Tuesday, 25 February 2014

Review: Stan Getz & Joao Gilberto - The Best Of Two Worlds

More than a decade after their hugely successful collaboration classic ‘Getz/Gilberto’, tenor saxophone supremo Stan Getz and guitarist and genre creator Joao Gilberto decided in 1976 to re-unite and re-ignite the magic. Taking the winning combination of Antonio Carlos Join’s music and the musical arrangements of Oscar Carlos Neves, they were poised to conquer the world a second time.

Unfortunately for the duo, the musical world in the late-seventies was a vastly different one, with the current trends of more electric-based music in the form of disco, rock and fusion dominating. As such, on its initial release, the disc was completely over-looked and eventually largely forgotten. This though, even more unfortunately, is not some long-lost masterpiece worthy of re-evaluation and long overdue for good notices. It is instead a crushing disappointment.

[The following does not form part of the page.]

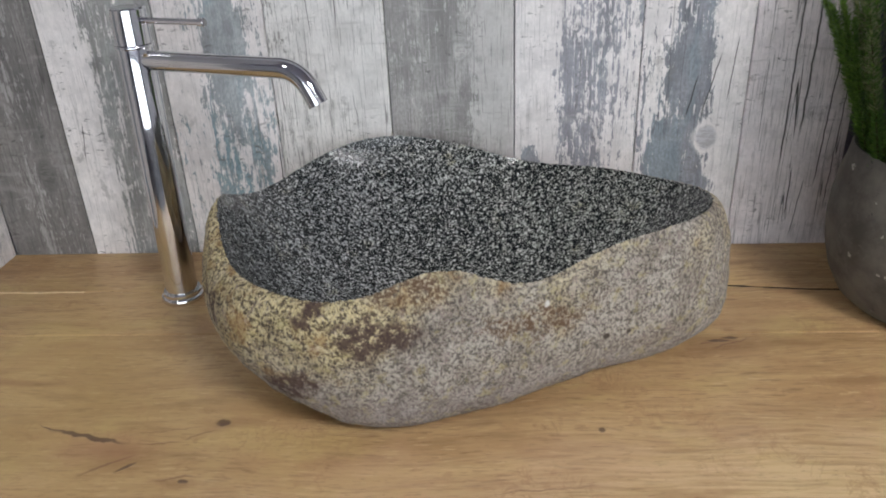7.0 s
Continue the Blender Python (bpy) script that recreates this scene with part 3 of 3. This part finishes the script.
def rim(a):
    r, z = harmonic(RIM_R, a), harmonic(RIM_Z, a)
    q = (math.cos(a) * r * 1, math.sin(a) * r, 0)
    n1 = noise.noise((q[0] * 150, q[1] * 150, 4.0))
    n2 = noise.noise((q[0] * 420, q[1] * 420, 9.0))
    chip = 0.3 + 0.7 * ease(-math.sin(a), -0.3, 0.3)   # the front edge is more chipped
    return r + (0.0013 * n1 + 0.0014 * n2) * chip, z + (0.0018 * n1 + 0.002 * n2) * chip


def boulder():
    """Rows from the rim over the belly to the foot."""
    rows = [[] for _ in range(46)]
    for i in range(AROUND):
        a = 2 * math.pi * i / AROUND
        r, z = rim(a)
        r0, z0 = harmonic(RIM_R, a), harmonic(RIM_Z, a)
        back = min(1, max(0, (math.sin(a) - 0.15) / 0.5))
        rb, zb = harmonic(RIM_R, a) + harmonic(BULGE, a) * (1 - 0.8 * back), harmonic(BELLY_Z, a)
        rf = min(max(0.035, harmonic(FOOT_R, a)), rb * 0.86)
        for j in range(46):
            if j < 20:
                s = j / 20 * math.pi / 2
                rough = max(0.0, 1 - j / 3)
                r1, z1 = r0 + (r - r0) * rough, z0 + (z - z0) * rough
                rr, zz = r1 + (rb - r1) * math.sin(s), zb + (z1 - zb) * math.cos(s)
            else:
                s = (j - 20) / 25 * math.pi / 2
                rr, zz = rf + (rb - rf) * max(0, math.cos(s)) ** 0.8, zb + (TOP - zb) * math.sin(s) ** 0.9
            p = Vector((CX + rr * math.cos(a), CY + rr * math.sin(a), zz))
            d = Vector((math.cos(a), math.sin(a), (zz - zb) * 4)).normalized()
            fade = min(1, j / 4) * min(1, (45 - j) / 5)
            lump = 0.0022 * noise.noise(p * 26) + 0.0011 * noise.noise(p * 75) + 0.0006 * noise.noise(p * 190)
            rows[j].append(p + d * lump * fade)
    return loft(rows, False, True)


# shallow hollows added to the bowl's back, curved to spread the lamps' glints: middle, half width and depth, facing,
# radius of curvature
GLINT_HOLLOWS = (
    (Vector((-0.040, -0.0465, 0.9195)), 0.112, 0.076, Vector((0.128, -0.751, 0.648)), 1.04),
    (Vector((0.136, -0.081, 0.9110)), 0.050, 0.045, Vector((-0.35, -0.618, 0.704)), 1.08),
)


def hollow(x, y, z):
    """Height of the shallow hollows over a point, blended out towards their borders."""
    for mid_p, w, h, facing, radius in GLINT_HOLLOWS:
        d = math.hypot((x - mid_p.x) / w, (y - mid_p.y) / h)
        d += 0.16 * noise.noise((x * 24, y * 24, 6.0)) + 0.07 * noise.noise((x * 70, y * 70, 1.0))
        if d > 1:
            continue
        c = mid_p + facing * radius
        low = c.z - math.sqrt(radius ** 2 - (x - c.x) ** 2 - (y - c.y) ** 2)
        low += (0.0009 * noise.noise((x * 40, y * 40, 8.0)) + 0.00035 * noise.noise((x * 120, y * 120, 3.0))) * min(1, w / 0.1)
        z += (low - z) * ease(1 - d, 0, 0.6)
    return z


def bowl():
    """Rows from the rim down to the drain hole."""
    rows, m, hole = [], 64, 0.030
    for j in range(m + 1):
        u = 1 - j / m
        row = []
        for i in range(AROUND):
            a = 2 * math.pi * i / AROUND
            r, z = rim(a)
            calm = min(1, max(0, (1 - u) / 0.22)) ** 0.7
            r += (harmonic(RIM_R[:7], a) - r) * calm
            z += (harmonic(RIM_Z[:5], a) - z) * calm
            e = Vector((CX + r * math.cos(a), CY + r * math.sin(a), 0))
            c = Vector((DRAIN[0] + hole * math.cos(a), DRAIN[1] + hole * math.sin(a), 0))
            p = c.lerp(e, u)
            fore = ease(math.cos(a - 4.3), -0.35, 0.35)   # the front and left walls are ground straighter than the back
            mix, power = BOWL_MIX + 0.1 * fore, BOWL_POW + 0.5 * fore
            h = mix * u ** power + (1 - mix) * (1 - math.sqrt(max(0, 1 - u * u * 0.98))) / (1 - math.sqrt(0.02))
            zz = DRAIN[2] + (z - DRAIN[2]) * h
            wob = (0.0012 * noise.noise((p.x * 11, p.y * 11, 2)) + 0.0004 * noise.noise((p.x * 34, p.y * 34, 5))) * min(1, (1 - u) * 6) * min(1, u * 4)
            zz += wob
            if u < 0.995:
                zz += (hollow(p.x, p.y, zz) - zz) * ease((1 - u) * 6.5, 0, 1)
            row.append((p.x, p.y, zz))
        rows.append(row)
    return loft(rows)


BOWL_POW, BOWL_MIX = 2.0, 0.7
basin = base("stone_basin", CX, CY, TOP)
part("outer_shell", boulder(), SKIN, basin, "rough ochre and grey boulder skin with brown stains")
part("polished_bowl", bowl(), GRANITE, basin, "polished speckled black and grey granite hollow")
tagged(basin, "river boulder wash basin with polished speckled hollow on oak worktop", "wash basin")

dx, dy, dz = DRAIN
drain = part("drain", turned(dx, dy, [(0.0195, dz - 0.03), (0.0275, dz - 0.022), (0.0287, dz - 0.004), (0.0296, dz + 0.0008), (0.0312, dz + 0.0022), (0.0345, dz + 0.0024), (0.0357, dz + 0.0012), (0.0357, dz - 0.004)], 72, (False, False)), CHROME, basin, "chrome drain flange")
part("stem", turned(dx, dy, [(0.006, dz - 0.03), (0.006, dz + 0.004)], 24), CHROME, drain)
dome = [(0.0258 * q, dz + 0.0122 + 0.0029 * (1 - q * q)) for q in (1, 0.85, 0.7, 0.55, 0.4, 0.25, 0.12, 0.03)]
part("plug_cap", turned(dx, dy, [(0.012, dz + 0.0025), (0.0258, dz + 0.0025), (0.0268, dz + 0.0033), (0.0270, dz + 0.0045), (0.0270, dz + 0.0104), (0.0266, dz + 0.0115)] + dome, 72), CHROME, drain, "domed chrome push plug")


# ---------- mixer tap ----------
tap = base("mixer_tap", -0.3295, -0.124, TOP)
TX, TY = -0.3295, -0.124
LEAN_X, LEAN_Y = 0.0, 0.016   # drift of the column's axis over its height


def axis_at(z):
    s = (z - TOP) / 0.34
    return Vector((TX + LEAN_X * s, TY + LEAN_Y * s, z))


def column(profile, n=56):
    rings = []
    for r, z in profile:
        c = axis_at(z)
        rings.append([(c.x + r * math.cos(2 * math.pi * i / n), c.y + r * math.sin(2 * math.pi * i / n), z) for i in range(n)])
    return loft(rings, True, True)


part("base_ring", column([(0.0225, TOP), (0.0245, TOP + 0.0006), (0.0252, TOP + 0.002), (0.0252, TOP + 0.005), (0.0246, TOP + 0.0064), (0.0228, TOP + 0.007), (0.0222, TOP + 0.0078), (0.0222, TOP + 0.0115), (0.0214, TOP + 0.0126), (0.0180, TOP + 0.0128)]), CHROME, tap)
part("column", column([(0.0185, TOP + 0.007), (0.0185, TOP + 0.10), (0.0185, TOP + 0.2), (0.0185, TOP + 0.298), (0.0176, TOP + 0.3)]), CHROME, tap)
head = part("head", column([(0.0172, TOP + 0.302), (0.0176, TOP + 0.3022), (0.0181, TOP + 0.3024), (0.0185, TOP + 0.3028), (0.0185, TOP + 0.338), (0.0172, TOP + 0.3396), (0.015, TOP + 0.34)]), CHROME, tap)
part("collar", column([(0.0178, TOP + 0.2984), (0.0203, TOP + 0.2988), (0.0207, TOP + 0.2996), (0.0207, TOP + 0.3012), (0.0203, TOP + 0.302), (0.0178, TOP + 0.3024)]), CHROME, tap)
zs = TOP + 0.2855
reach, bend = 0.223, 0.036
start = axis_at(zs)
way = Vector((-0.1228 - start.x, -0.1827 - start.y, 0)).normalized()
spine = [start + way * d for d in (0.006, 0.02, 0.06, 0.1, 0.14)]
turn = radians(62)
bx = reach - bend * math.sin(turn) - 0.012
for i in range(13):
    s = turn * i / 12
    spine.append(start + way * (bx + bend * math.sin(s)) + Vector((0, 0, -bend * (1 - math.cos(s)))))
out = way * math.cos(turn) + Vector((0, 0, -math.sin(turn)))
spine += [spine[-1] + out * 0.0085, spine[-1] + out * 0.017]
spout = part("spout", tube(spine, 0.0104, 32, (True, False)), CHROME, tap)
end = spine[-1]
part("aerator", tube([end - out * 0.006, end - out * 0.0012], 0.0092, 32), plain("grey_aerator", (0.08, 0.08, 0.08), 0.5), spout, "dark aerator insert")
zl = TOP + 0.3265
lever = [axis_at(zl) + way * d for d in (0.014, 0.03, 0.06, 0.09)]
part("lever", tube(lever, 0.0032, 20), CHROME, head, "thin chrome lever rod")
part("lever_tip", tube([axis_at(zl) + way * d for d in (0.089, 0.09, 0.096, 0.097)], [0.0036, 0.0044, 0.0044, 0.0036], 20), CHROME, head)
tagged(tap, "tall chrome single-lever mixer tap standing beside the stone basin", "tap")


# ---------- concrete pot and heather ----------
PX, PY = 0.530, -0.153
POT = [(0.06, TOP + 0.0005), (0.083, TOP + 0.001), (0.096, TOP + 0.012), (0.109, TOP + 0.036), (0.1175, TOP + 0.066), (0.1205, TOP + 0.098), (0.1195, TOP + 0.118), (0.1165, TOP + 0.138), (0.1125, TOP + 0.155), (0.1095, TOP + 0.168), (0.1085, TOP + 0.176), (0.1068, TOP + 0.179), (0.1025, TOP + 0.1775), (0.101, TOP + 0.17), (0.1005, TOP + 0.14), (0.09, TOP + 0.135)]
pot = base("plant_pot", PX, PY, TOP)
part("pot_wall", turned(PX, PY, [(r * 0.965, z) for r, z in POT], 96, (True, False)), CONCRETE, pot)
part("soil", turned(PX, PY, [(0.0968, TOP + 0.142), (0.06, TOP + 0.148), (0.01, TOP + 0.156)], 48), plain("dark_soil", (0.02, 0.015, 0.011), 0.95, 0.5, 120), pot, "dark potting soil")
tagged(pot, "rounded dark concrete pot with pale chips on oak worktop", "plant pot")

LEAF = leafy("heather_green", (0.075, 0.175, 0.026), (0.25, 0.43, 0.075))
BUD = leafy("heather_buds", (0.3, 0.34, 0.16), (0.55, 0.55, 0.36))
STEM = plain("heather_stem", (0.09, 0.06, 0.03), 0.8)
rng = random.Random(5)


def sprig_mesh(height, bend_to, budded, seed):
    g = random.Random(seed)
    bm = bmesh.new()
    spine = [Vector((bend_to * (k / 10) ** 1.8, 0, height * k / 10)) for k in range(11)]
    for k in range(10):
        a, b = spine[k], spine[k + 1]
        va = [bm.verts.new(a + Vector((math.cos(q), math.sin(q), 0)) * 0.0014 * (1 - k / 14)) for q in (0, 2.1, 4.2)]
        vb = [bm.verts.new(b + Vector((math.cos(q), math.sin(q), 0)) * 0.0014 * (1 - (k + 1) / 14)) for q in (0, 2.1, 4.2)]
        for i in range(3):
            f = bm.faces.new((va[i], va[(i + 1) % 3], vb[(i + 1) % 3], vb[i]))
            f.material_index = 1
    count = int(height * 4600)
    for i in range(count):
        s = 0.06 + 0.94 * i / count
        k = min(9, int(s * 10))
        p = spine[k].lerp(spine[k + 1], s * 10 - k)
        a = i * 2.4 + g.uniform(-0.4, 0.4)
        ln = g.uniform(0.005, 0.0125) * (1.25 - 0.55 * s)
        up = g.uniform(0.35, 1.1)
        d = Vector((math.cos(a), math.sin(a), up)).normalized()
        side = d.cross(Vector((0, 0, 1))).normalized() * g.uniform(0.0011, 0.0019)
        tipp = p + d * ln
        mid = p + d * ln * 0.45
        v = [bm.verts.new(q) for q in (p, mid + side, tipp, mid - side)]
        f = bm.faces.new(v)
        f.material_index = 2 if budded and s > 0.35 and g.random() < 0.5 else 0
    me = bpy.data.meshes.new("sprig")
    bm.to_mesh(me)
    bm.free()
    for m in (LEAF, STEM, BUD):
        me.materials.append(m)
    return me


SPRIGS = [sprig_mesh(h, b, bud, 10 + i) for i, (h, b, bud) in enumerate(((0.25, -0.006, False), (0.28, 0.004, True), (0.22, -0.012, False), (0.3, -0.01, True), (0.18, 0.01, False), (0.24, -0.004, False)))]
heather = base("heather_plant", PX, PY, TOP + 0.153)
for i in range(145):
    r = 0.092 * math.sqrt(rng.random())
    a = rng.uniform(0, 2 * math.pi)
    ob = new("sprig", SPRIGS[i % 6])
    lean = 175 * r + rng.uniform(-5, 6)
    s = rng.uniform(0.75, 1.1)
    ob.parent = heather
    ob.matrix_basis = Matrix.Translation((r * math.cos(a), r * math.sin(a), -0.004)) @ Matrix.Rotation(a, 4, "Z") @ Matrix.Rotation(radians(lean), 4, "Y") @ Matrix.Diagonal((s, s, s, 1))
tagged(heather, "bushy green heather with upright budded shoots in concrete pot", "plant")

Joining the two legends are a strong and eclectic band, including drummers Billy Hart and Grady Tate, bassist Steve Swallow, pianist Albert Dailey. Brazilian percussionists Airto, Ray Armando And Ruben Bassini also appear in order to add some samba colour to proceedings. Astrud Gilberto notably does not re-appear for vocal duties, largely in part due to her and Getz’s well-known affair, and so this befalls singer Heliosa Buarque de Hollanda, otherwise known as Miucha. Alongside the more than capable band, we get typically wonderful Jobim compositions such as ‘Waters Of March’ and ‘Falsa Bahiana’.

And yet, it’s a total mess. Getz, who should rightly be remembered as ‘The Sound’, possessing one of the most beautiful tones on any instrument, here is in a total slump. His sound is awful and bordering on the obnoxious, badly recorded and ultimately horrifically produced; for some reason the producer choosing to make Getz four times as loud as anybody else. Worse still is Miucha’s singing. Where Astrud Gilberto had under-sung, pretty much breathing her words, her style had fit the relaxed vibe perfectly. By strong contrast her replacement here decides some ‘free’ and off-key vocalising is the way forward. Not only does it not fit with Join’s music, but it just sounds terrible.

Ultimately, it’s the slap-dash feel that scuppers the record. With most tracks sounding under-rehearsed and most likely first takes, the afore-mentioned ‘Falsa Baiana’ cuts in loudly after a saxophone introduction and reeks of a tape cut-and-paste. ‘Eu Ven Da Bahia’ even ends with a voice clearly say “…felt good out there” before being cut off, enhancing the suspicions that whoever was behind this recording decided to do it in the quickest time possible, with minimal effort on making this a polished listening experience. All the more surprising given that this record bears the name of one of the worlds best producers and editors, Teo Macero.

Sub-par on every level, there are some relative ‘high’ points - ‘Ligia’ allows Gilberto full reign, his singing and guitar both top-rate, and the version of ‘Double Rainbow’ here being the clear highlight, benefitting from a really very good performance by Miucha. Ultimately whatever saving graces there are here, are due purely to Joao Gilberto - his beautiful guitar playing on ‘Joao Marcello’ contrasting sharply with the under-whelming poor form that Getz displays.

If you’re a fan of Bossa Nova, Getz or Gilberto, then you may be interested in this album, but truly it is the worst example of all three. ‘The Best Of Two Worlds’ was over-looked on its initial release, and frankly it’s best to leave it that way. Bearing the hallmarks of a poorly planned, badly executed and hurried recording, it’s one for die-hard collectors only, with just Gilberto stepping up, but even he is still marred by the lacklustre production. Apparently hating the results, Gilberto is best served anywhere else, and it is interesting to note that his 1973 watermark ‘Joao Gilberto’ actually contains many of the same songs here, and they are all undoubtedly of better quality. Similarly for Getz, this decade as a whole was just not a good one, whereas his work from the fifties, sixties and mid-to-late eighties is largely of the highest standard.

Most likely, given the animosity between them, recorded with Getz and Gilberto in separate studios, in as quick a time as possible, and spliced together at a later date (just as badly as the cover photos), it certainly sounds like it too. A disappointing missed opportunity, this really is one album that should be scrubbed from history.